Within the data that follows, how many lines carry the string "objects"? Give the number alone.

• • • • • • •

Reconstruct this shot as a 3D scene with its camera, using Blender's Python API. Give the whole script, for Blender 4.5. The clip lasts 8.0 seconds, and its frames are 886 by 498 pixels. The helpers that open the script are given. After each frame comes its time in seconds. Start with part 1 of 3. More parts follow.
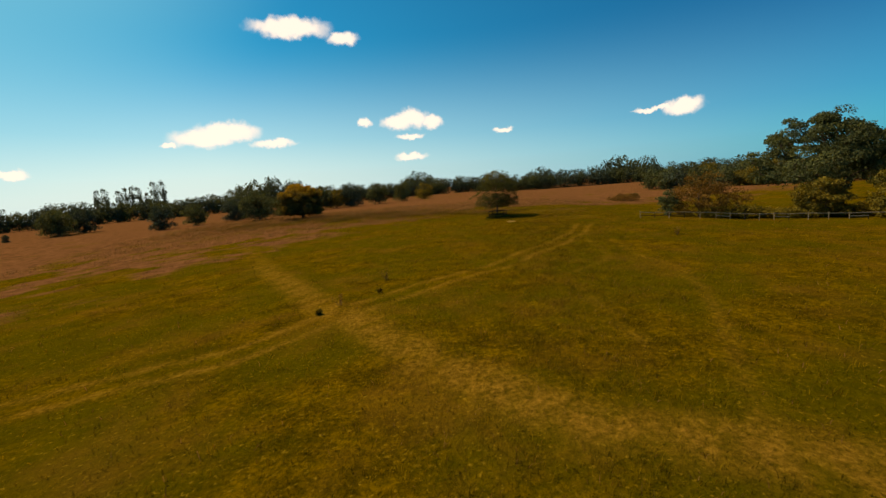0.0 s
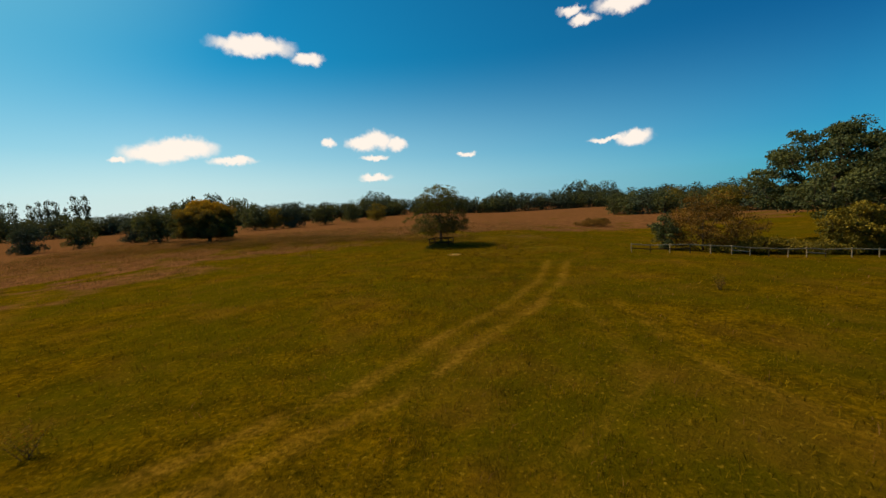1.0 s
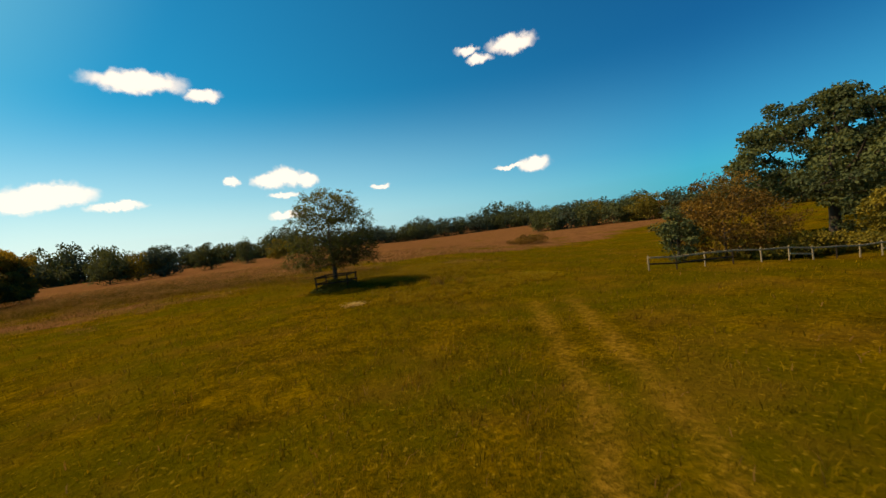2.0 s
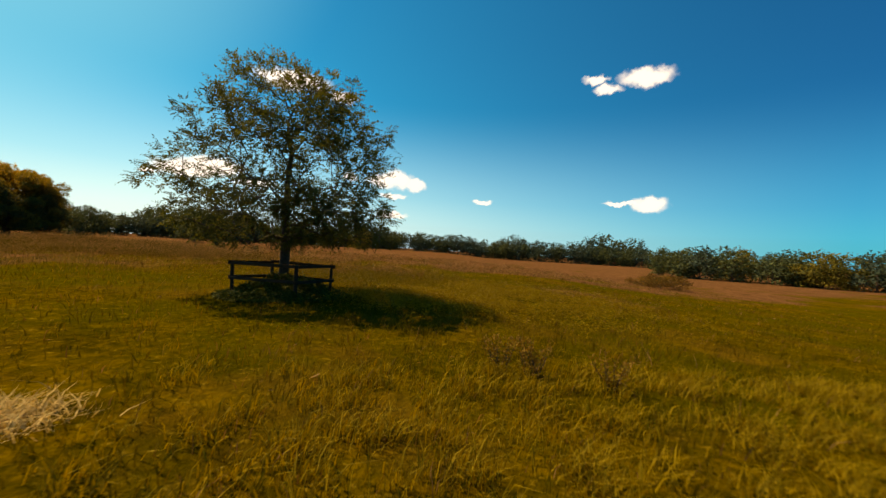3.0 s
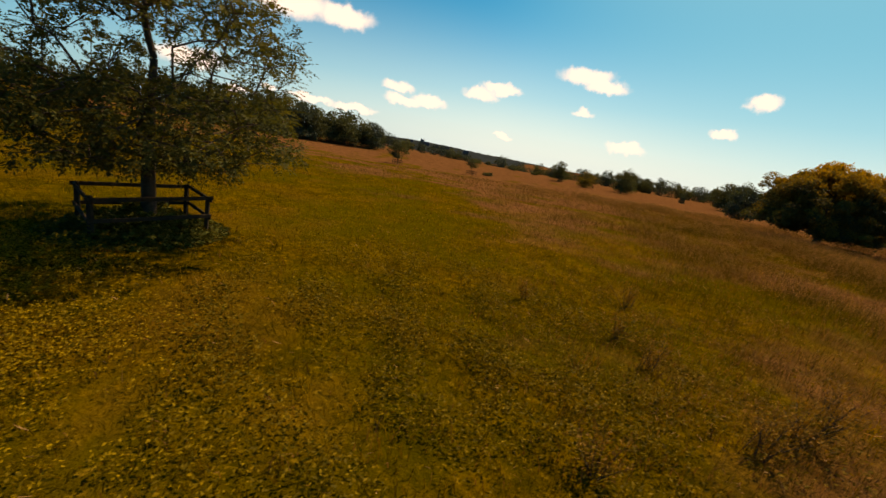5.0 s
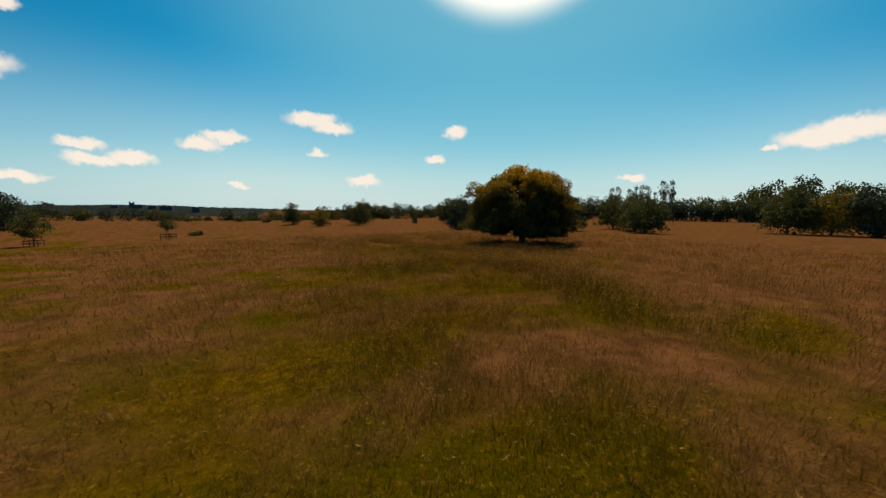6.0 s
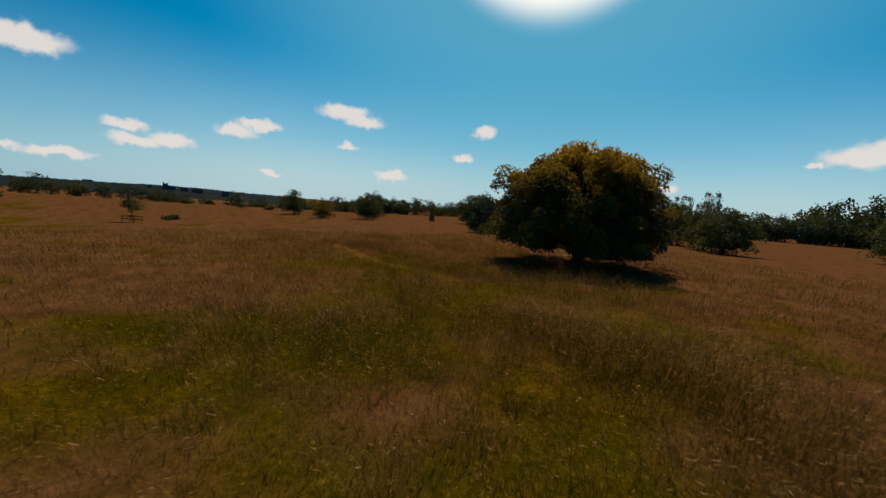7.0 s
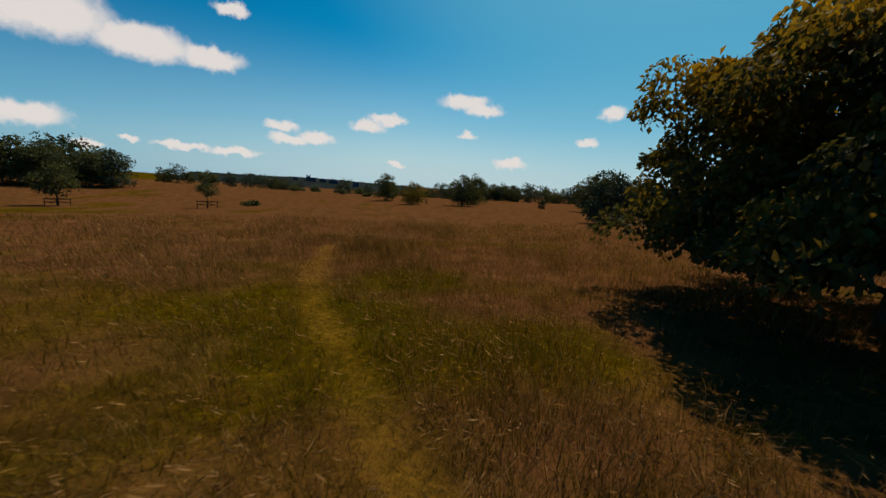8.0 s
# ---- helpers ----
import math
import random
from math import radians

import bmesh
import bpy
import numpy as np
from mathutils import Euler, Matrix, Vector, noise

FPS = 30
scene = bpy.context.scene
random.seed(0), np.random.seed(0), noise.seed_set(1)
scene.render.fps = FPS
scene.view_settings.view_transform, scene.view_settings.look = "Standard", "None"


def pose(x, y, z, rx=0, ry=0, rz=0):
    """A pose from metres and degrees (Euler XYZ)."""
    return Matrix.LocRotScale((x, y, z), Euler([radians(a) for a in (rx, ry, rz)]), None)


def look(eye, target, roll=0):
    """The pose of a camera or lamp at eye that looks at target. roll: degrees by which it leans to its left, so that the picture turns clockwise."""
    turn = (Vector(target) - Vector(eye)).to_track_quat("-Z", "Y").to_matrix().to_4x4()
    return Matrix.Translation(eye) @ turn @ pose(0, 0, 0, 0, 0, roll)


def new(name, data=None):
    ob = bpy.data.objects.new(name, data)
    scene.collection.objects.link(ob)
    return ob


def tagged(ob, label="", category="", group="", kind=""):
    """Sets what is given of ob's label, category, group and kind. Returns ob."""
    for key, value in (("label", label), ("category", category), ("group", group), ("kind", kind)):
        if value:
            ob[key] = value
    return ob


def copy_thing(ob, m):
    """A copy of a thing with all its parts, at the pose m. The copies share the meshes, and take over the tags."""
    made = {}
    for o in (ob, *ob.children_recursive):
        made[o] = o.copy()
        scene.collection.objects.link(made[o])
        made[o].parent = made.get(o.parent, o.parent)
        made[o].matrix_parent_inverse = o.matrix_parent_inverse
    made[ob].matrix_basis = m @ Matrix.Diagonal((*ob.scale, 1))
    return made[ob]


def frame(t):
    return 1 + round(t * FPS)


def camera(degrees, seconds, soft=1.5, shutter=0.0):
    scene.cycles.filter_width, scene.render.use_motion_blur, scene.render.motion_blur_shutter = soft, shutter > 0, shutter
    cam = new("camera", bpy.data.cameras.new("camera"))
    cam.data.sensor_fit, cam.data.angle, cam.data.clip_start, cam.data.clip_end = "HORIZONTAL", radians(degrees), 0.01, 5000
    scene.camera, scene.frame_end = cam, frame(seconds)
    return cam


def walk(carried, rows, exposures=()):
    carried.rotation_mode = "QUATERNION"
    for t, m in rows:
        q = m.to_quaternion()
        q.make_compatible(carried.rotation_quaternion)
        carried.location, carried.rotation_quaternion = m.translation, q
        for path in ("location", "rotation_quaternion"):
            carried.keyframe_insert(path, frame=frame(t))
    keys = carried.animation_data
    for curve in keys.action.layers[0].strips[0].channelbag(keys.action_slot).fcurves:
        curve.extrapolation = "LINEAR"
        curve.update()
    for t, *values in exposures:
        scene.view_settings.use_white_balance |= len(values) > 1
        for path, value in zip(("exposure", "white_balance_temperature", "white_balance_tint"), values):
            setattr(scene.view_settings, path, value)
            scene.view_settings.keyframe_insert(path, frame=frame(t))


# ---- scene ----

• • • • • • •

Exercise result:
3